Ruby battleship tournament

So I’ve been diligently working away on an entry for the upcoming battleship sparring tournament on Dec 1. It has been extremely fun. I think I’m almost done (just like every other project, eh?), and I thought I would share some insight into what I have learned, mainly about targeting strategies.

So the way I modeled my player (Joshua, son of Nun; see the book of Joshua for more details :-) was that he could choose a targeting strategy at run-time. That is to say, he would not necessarily have the same strategy for each battle. I have made 3 strategies: a completely random strategy (or as random as Kernel#rand can get), a diagonal strategy (targets successive diagonal spaces), and a knight strategy (like the chess piece, always tries to move two spaces in one direction and one space in another). Each strategy is responsible for choosing which targets to fire upon during the game. The strategies are NOT in charge of figuring out what to do when the successfully hit a ship. I’ll come back to that later.

So, that’s great (one might say), but which one is better? Great question! I wondered the same thing, so I went looking for the answer. I tried using the Limelight app that the game was to run against, but since it has a UI and was really meant to give pretty visual feedback instead of fast, data producing feedback, it was not the proper solution. I then built a little simulator that acts just like the Limelight app, but runs the code as fast as it can, as many times as I want, and spits out intelligible data that can be analyzed to see which strategy is the best.

Onto the data. I ran the script 4500 times, with strategies being chosen at random for each player, and here is what I got

player_one: 2286 wins (Random => 760, Diagonal => 760, Knight => 766)
player_two: 2214 wins (Random => 766, Diagonal => 771, Knight => 677)
57.806 moves per game

Looks like a dead heat for any strategy against any other. I did some very slight number crunching (even using the STDEV function in NeoOffice!) and my suspicions were confirmed. None of the strategies had any real advantage over any other.
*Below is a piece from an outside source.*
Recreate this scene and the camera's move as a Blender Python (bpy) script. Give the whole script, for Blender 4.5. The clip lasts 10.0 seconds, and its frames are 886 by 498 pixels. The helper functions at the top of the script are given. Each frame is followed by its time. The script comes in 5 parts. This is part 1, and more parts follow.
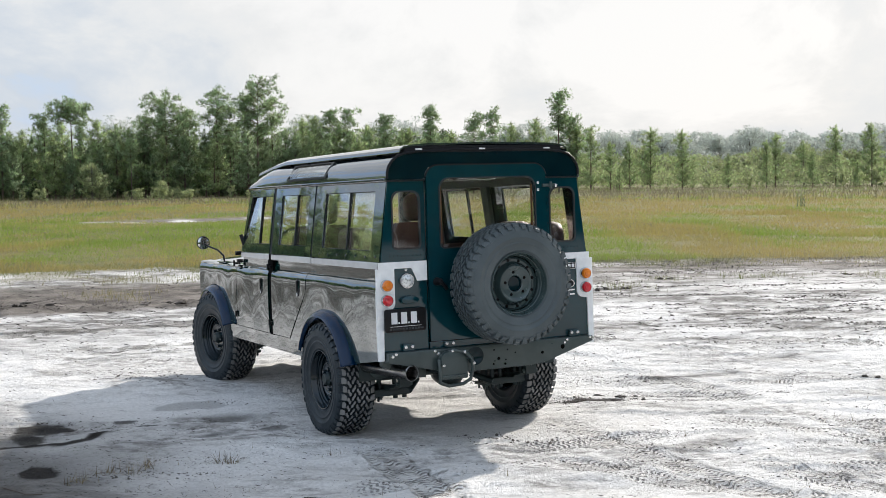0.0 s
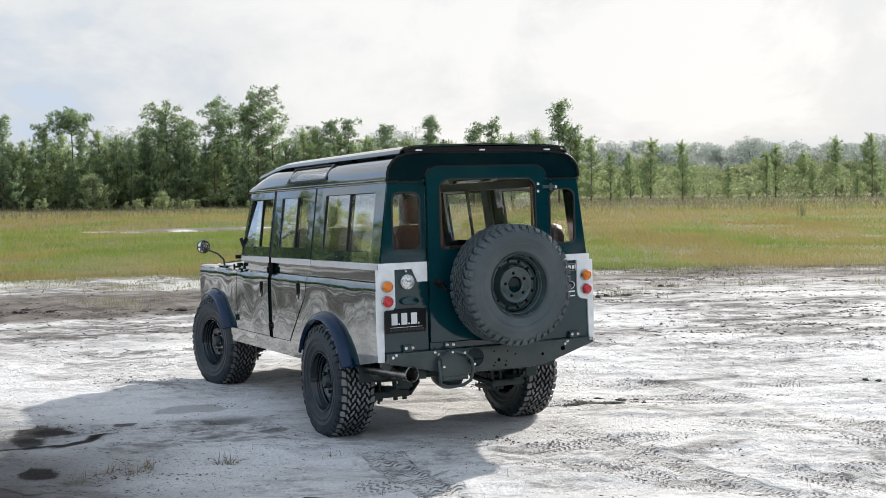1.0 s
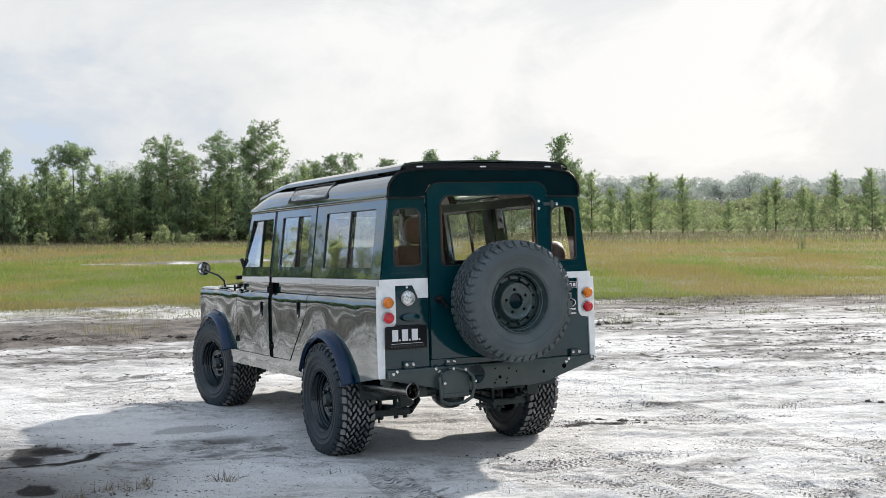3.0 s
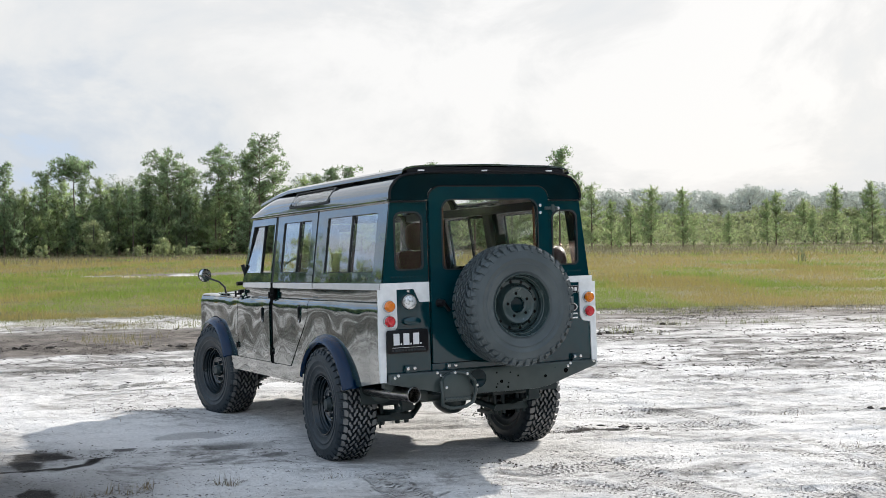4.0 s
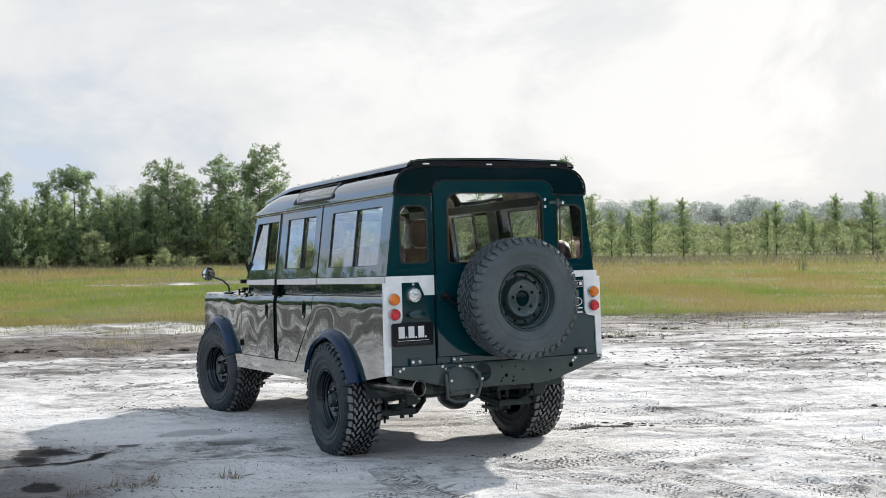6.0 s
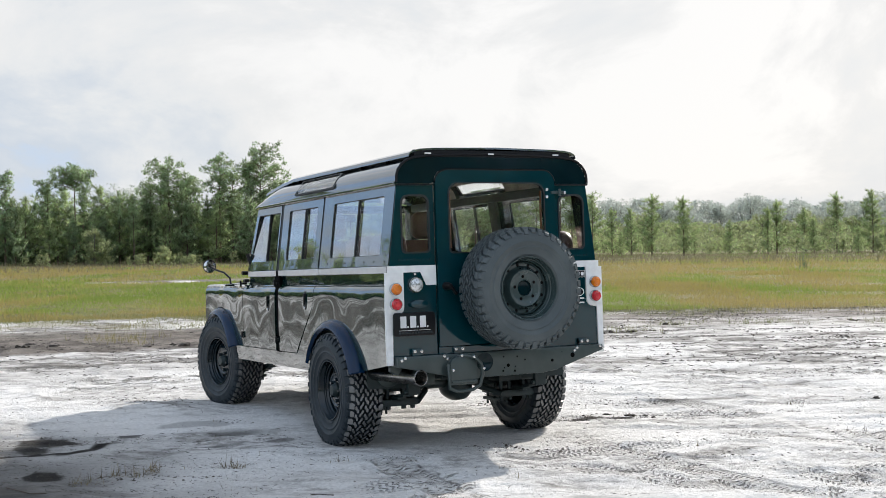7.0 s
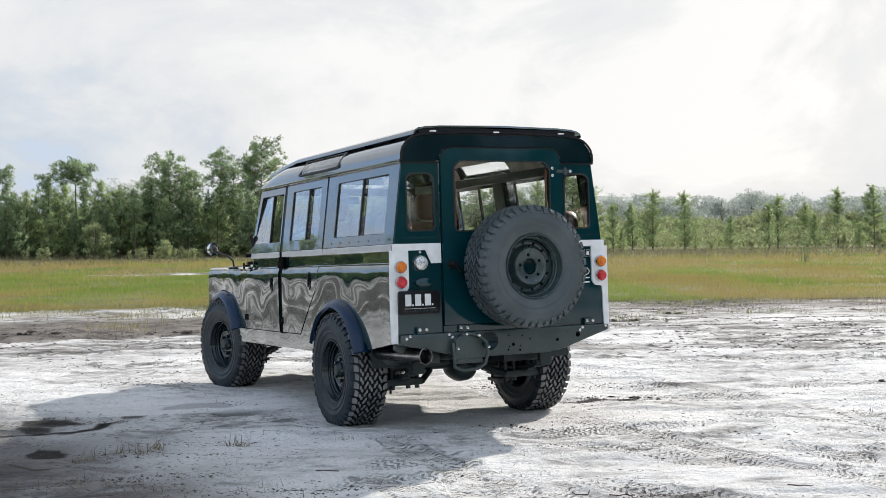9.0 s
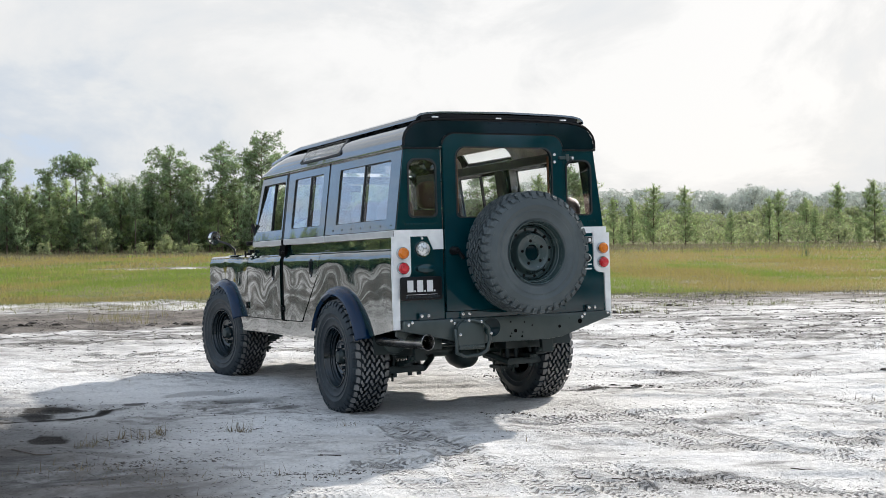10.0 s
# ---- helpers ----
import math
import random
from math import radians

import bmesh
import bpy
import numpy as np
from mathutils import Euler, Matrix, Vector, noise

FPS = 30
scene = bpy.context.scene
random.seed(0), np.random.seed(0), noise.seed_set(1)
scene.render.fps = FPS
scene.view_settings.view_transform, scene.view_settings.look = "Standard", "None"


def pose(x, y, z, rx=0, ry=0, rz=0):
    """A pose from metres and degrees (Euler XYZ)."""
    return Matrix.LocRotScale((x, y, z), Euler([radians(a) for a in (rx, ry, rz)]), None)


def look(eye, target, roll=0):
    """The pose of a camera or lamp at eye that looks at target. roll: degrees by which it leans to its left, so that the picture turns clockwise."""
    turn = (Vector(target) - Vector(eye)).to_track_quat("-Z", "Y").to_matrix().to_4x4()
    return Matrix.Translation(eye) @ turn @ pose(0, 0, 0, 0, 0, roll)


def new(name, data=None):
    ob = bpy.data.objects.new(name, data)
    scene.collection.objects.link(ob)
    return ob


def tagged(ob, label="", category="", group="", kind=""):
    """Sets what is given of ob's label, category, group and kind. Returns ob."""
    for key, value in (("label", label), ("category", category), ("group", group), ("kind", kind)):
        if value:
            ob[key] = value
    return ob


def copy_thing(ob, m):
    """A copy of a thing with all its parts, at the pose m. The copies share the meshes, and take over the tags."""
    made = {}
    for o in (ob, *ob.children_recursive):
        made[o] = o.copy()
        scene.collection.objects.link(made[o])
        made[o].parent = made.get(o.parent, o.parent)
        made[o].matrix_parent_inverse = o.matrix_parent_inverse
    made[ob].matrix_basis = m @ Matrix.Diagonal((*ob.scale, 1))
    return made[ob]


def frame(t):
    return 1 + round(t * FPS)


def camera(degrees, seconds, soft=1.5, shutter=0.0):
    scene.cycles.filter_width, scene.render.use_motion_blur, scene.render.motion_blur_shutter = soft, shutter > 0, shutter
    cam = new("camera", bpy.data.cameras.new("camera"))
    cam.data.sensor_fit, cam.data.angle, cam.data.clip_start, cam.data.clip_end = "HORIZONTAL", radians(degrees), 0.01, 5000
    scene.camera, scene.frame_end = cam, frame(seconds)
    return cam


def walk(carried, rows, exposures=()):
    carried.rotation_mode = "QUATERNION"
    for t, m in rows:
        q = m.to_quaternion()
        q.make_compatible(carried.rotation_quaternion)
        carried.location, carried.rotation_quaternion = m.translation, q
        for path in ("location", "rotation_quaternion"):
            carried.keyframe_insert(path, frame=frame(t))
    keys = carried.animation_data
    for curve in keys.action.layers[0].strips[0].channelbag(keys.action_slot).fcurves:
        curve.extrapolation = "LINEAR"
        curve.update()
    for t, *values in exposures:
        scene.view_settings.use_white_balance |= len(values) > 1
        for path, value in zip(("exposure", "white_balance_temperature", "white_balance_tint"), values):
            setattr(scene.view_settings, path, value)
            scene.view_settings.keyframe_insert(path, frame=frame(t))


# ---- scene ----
# ------------------------------------------------------------ camera
cam = camera(39.4, 10.0, soft=0.9)
PATH = [
    (0, -4.03, -7.315, 1.807, 86.765, 0.70, -26.66),
    (0.5, -4.032, -7.318, 1.777, 86.996, 0.71, -26.65),
    (1, -4.030, -7.318, 1.742, 87.271, 0.72, -26.64),
    (1.5, -4.028, -7.318, 1.707, 87.62, 0.715, -26.635),
    (2, -4.029, -7.320, 1.678, 88.046, 0.71, -26.633),
    (2.5, -4.031, -7.318, 1.649, 88.51, 0.71, -26.628),
    (4, -4.035, -7.298, 1.555, 89.516, 0.716, -26.613),
    (4.5, -4.043, -7.295, 1.525, 89.806, 0.72, -26.615),
    (5, -4.053, -7.292, 1.498, 89.977, 0.73, -26.617),
    (5.5, -4.061, -7.289, 1.467, 90.058, 0.735, -26.613),
    (7, -4.071, -7.272, 1.378, 89.985, 0.72, -26.592),
    (7.5, -4.073, -7.261, 1.348, 89.95, 0.70, -26.587),
    (8, -4.074, -7.25, 1.322, 89.888, 0.692, -26.567),
    (8.5, -4.079, -7.24, 1.294, 89.845, 0.68, -26.56),
    (9, -4.081, -7.226, 1.265, 89.775, 0.665, -26.558),
    (9.5, -4.084, -7.218, 1.235, 89.678, 0.66, -26.552),
    (10, -4.087, -7.212, 1.205, 89.56, 0.65, -26.538),
]
walk(cam, [(t, pose(x, y, z, rx, ry, rz)) for t, x, y, z, rx, ry, rz in PATH], exposures=[(0, 0.37), (10, 0.37)])

# ------------------------------------------------------------ light
SUN_TO = Vector((1.72, 0.97, 1.0)).normalized()
SUN_EL = math.asin(SUN_TO.z)
SUN_AZ = math.atan2(SUN_TO.x, SUN_TO.y)
sun = new("sun", bpy.data.lights.new("sun", "SUN"))
sun.data.energy, sun.data.angle, sun.data.color = 4.9, radians(1.2), (1.0, 0.95, 0.88)
sun.matrix_world = look(SUN_TO * 50, (0, 0, 0))

world = bpy.data.worlds.new("sky")
scene.world = world
world.use_nodes = True
wn, wl = world.node_tree.nodes, world.node_tree.links
wn.clear()


def wnode(kind, **values):
    n = wn.new(kind)
    for key, value in values.items():
        n.inputs[key].default_value = value
    return n


sky = wn.new("ShaderNodeTexSky")
sky.sky_type, sky.sun_disc = "NISHITA", False
sky.sun_elevation, sky.sun_rotation = SUN_EL, SUN_AZ
sky.dust_density = 2.0
clear = wn.new("ShaderNodeMix")
clear.data_type, clear.blend_type = "RGBA", "MULTIPLY"
clear.inputs[0].default_value = 1.0
wl.new(sky.outputs[0], clear.inputs[6])
clear.inputs[7].default_value = (0.1, 0.1, 0.1, 1)
coord = wn.new("ShaderNodeTexCoord")
stretch = wn.new("ShaderNodeMapping")
stretch.inputs["Scale"].default_value = (1.8, 1.8, 3.6)
wl.new(coord.outputs["Generated"], stretch.inputs[0])
puffs = wnode("ShaderNodeTexNoise", Scale=2.2, Detail=8.0, Roughness=0.6, Distortion=0.4)
wl.new(stretch.outputs[0], puffs.inputs["Vector"])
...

So did I just do an awesome job programming those things, or what?! I decided to choose “what” and keep searching for an answer. Inside of my game simulator I hacked player_two’s strategy to not react when it hit a ship, and just keep spitting out the targets it had already chosen. Here is the result from running that scenario 100 times (random vs random):

player_one: 98 wins (Random => 98, Diagonal => 0, Knight => 0)
player_two: 2 wins (Random => 2, Diagonal => 0, Knight => 0)
65.25 moves per game

Aha! The difference is in how the strategy reacts to successful hits. player_one still reacted properly when he found a successful target (ie: hunting it down until it was destroyed), whereas player_two just blindly kept hitting targets. So it seems that success is not based on how well you place your targets, but how you react when one of your shots hits a ship. Fun stuff!